Source: Electrical safety and isolation in high voltage discrete component applications and design hints
The two main ones that I can think of are shorting and a user coming in contact with the wire.
If I remember right (not completely sure) voltages are not considered hazardous until after 60VAC or 75VDC. I've ran 48V on a PCB and through a cable to a heater and didn't have to take any special precautions for user safety but that portion of the product was in a user inaccessible enclosure.
Whatever voltage you have in the design, it will need to conform to certain spacing. PCB's and wire assemblies have different spacing as shown in the chart below.
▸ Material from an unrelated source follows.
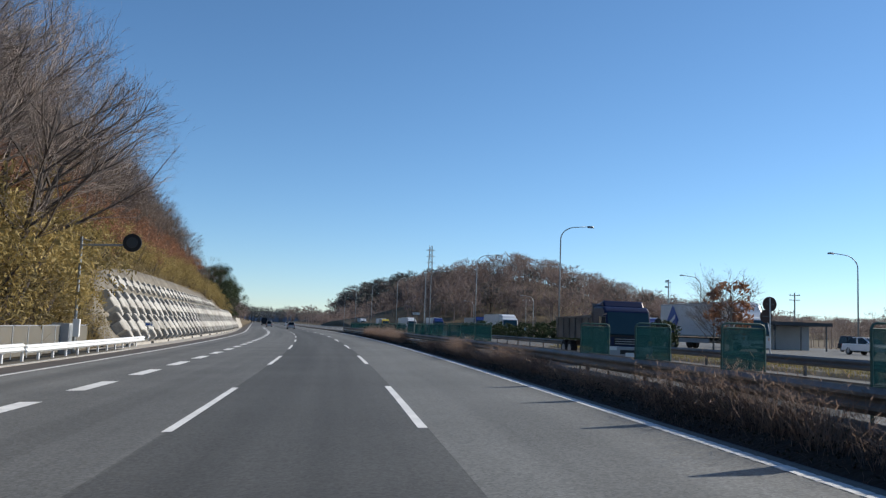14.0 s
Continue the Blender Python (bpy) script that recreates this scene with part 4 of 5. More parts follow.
def island(s0, s1, x0, x1, n, seed):
    """The mown dry grass of the traffic island: blades on a low mound."""
    r = np.random.RandomState(seed)
    s, x = r.uniform(s0, s1, n), r.uniform(x0 + 0.1, x1 - 0.1, n)
    c = np.array([tuple(on(a, q, DROP + 0.2 * math.sin(math.pi * (q - x0) / (x1 - x0)))) for a, q in zip(s, x)])
    d = np.stack([r.normal(0, 0.06, n), r.normal(0, 0.06, n), 0.08 + 0.16 * r.rand(n)], 1)
    a = r.rand(n) * 6.283
    e = np.stack([np.cos(a), np.sin(a), 0 * a], 1) * 0.012
    v = np.stack([c - e, c + e, c + d + e * 0.3, c + d - e * 0.3], 1).reshape(-1, 3)
    b = Build()
    b.v, b.f = v.tolist(), np.arange(len(v)).reshape(-1, 4).tolist()
    tagged(new("island_grass", b.mesh("island_grass", ISLAND_GRASS)), "short yellowed grass on the traffic island", "grass", "", "stuff")


setting("traffic_island", extrude([(17.7, DROP - 0.02), (18.1, DROP + 0.13), (19.5, DROP + 0.2), (20.9, DROP + 0.13), (21.3, DROP - 0.02)], 306, 404, 4), VERGE, "low grassy island between the road and the slip road")
island(306, 404, 17.7, 21.3, 26000, 47)


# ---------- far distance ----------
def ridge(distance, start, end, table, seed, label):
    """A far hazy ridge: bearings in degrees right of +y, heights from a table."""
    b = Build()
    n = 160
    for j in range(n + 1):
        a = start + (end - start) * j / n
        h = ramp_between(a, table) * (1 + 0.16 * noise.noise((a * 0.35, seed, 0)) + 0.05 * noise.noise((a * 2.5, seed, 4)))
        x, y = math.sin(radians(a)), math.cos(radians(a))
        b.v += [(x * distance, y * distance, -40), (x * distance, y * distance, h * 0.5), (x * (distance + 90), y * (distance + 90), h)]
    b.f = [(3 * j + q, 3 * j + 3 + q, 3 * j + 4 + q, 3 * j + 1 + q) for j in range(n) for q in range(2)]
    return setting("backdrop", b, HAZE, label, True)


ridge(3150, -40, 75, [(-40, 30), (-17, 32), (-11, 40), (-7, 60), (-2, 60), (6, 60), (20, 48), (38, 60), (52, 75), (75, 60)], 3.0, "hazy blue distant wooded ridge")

pylon = tagged(new("power_pylon"), "tall grey lattice power pylon on a far ridge", "pylon")
pylon.matrix_world = Matrix.Translation((-187.2, 1661.9, 40)) @ Matrix.Diagonal((0.75, 0.75, 0.465, 1))
_H = 200.0
for sx, sy in ((-1, -1), (1, -1), (1, 1), (-1, 1)):
    part("leg", Build().tube([(sx * 9, sy * 9, 0), (sx * 4.2, sy * 4.2, _H * 0.6), (sx * 2.6, sy * 2.6, _H)], 0.55, 4), LAMP_GREY, pylon)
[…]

Pollution degree of the product (dirt makes arcing more likely) determines how far the wires or traces must be placed.
Source: http://www.pcbtechguide.com/2009/02/creepage-vs-clearance.html
The user of the product needs to be protected against electric shock (see section 6.1.1 of 61010), during normal operation or a fault. If the hazardous voltage is not accessible to the user and requires a tool, then a warning sticker can be placed on the product to make it sufficiently safe.
As far as the tubing, I'm not aware of any requirements for the material for insulation. The main thing 61010 is concerned with is materials for voltages over 100V which are prone to arcing. That being said it would probably be a good idea to get a tubing that has some kind of IEC certification. I would think that it would need to be flame resistant.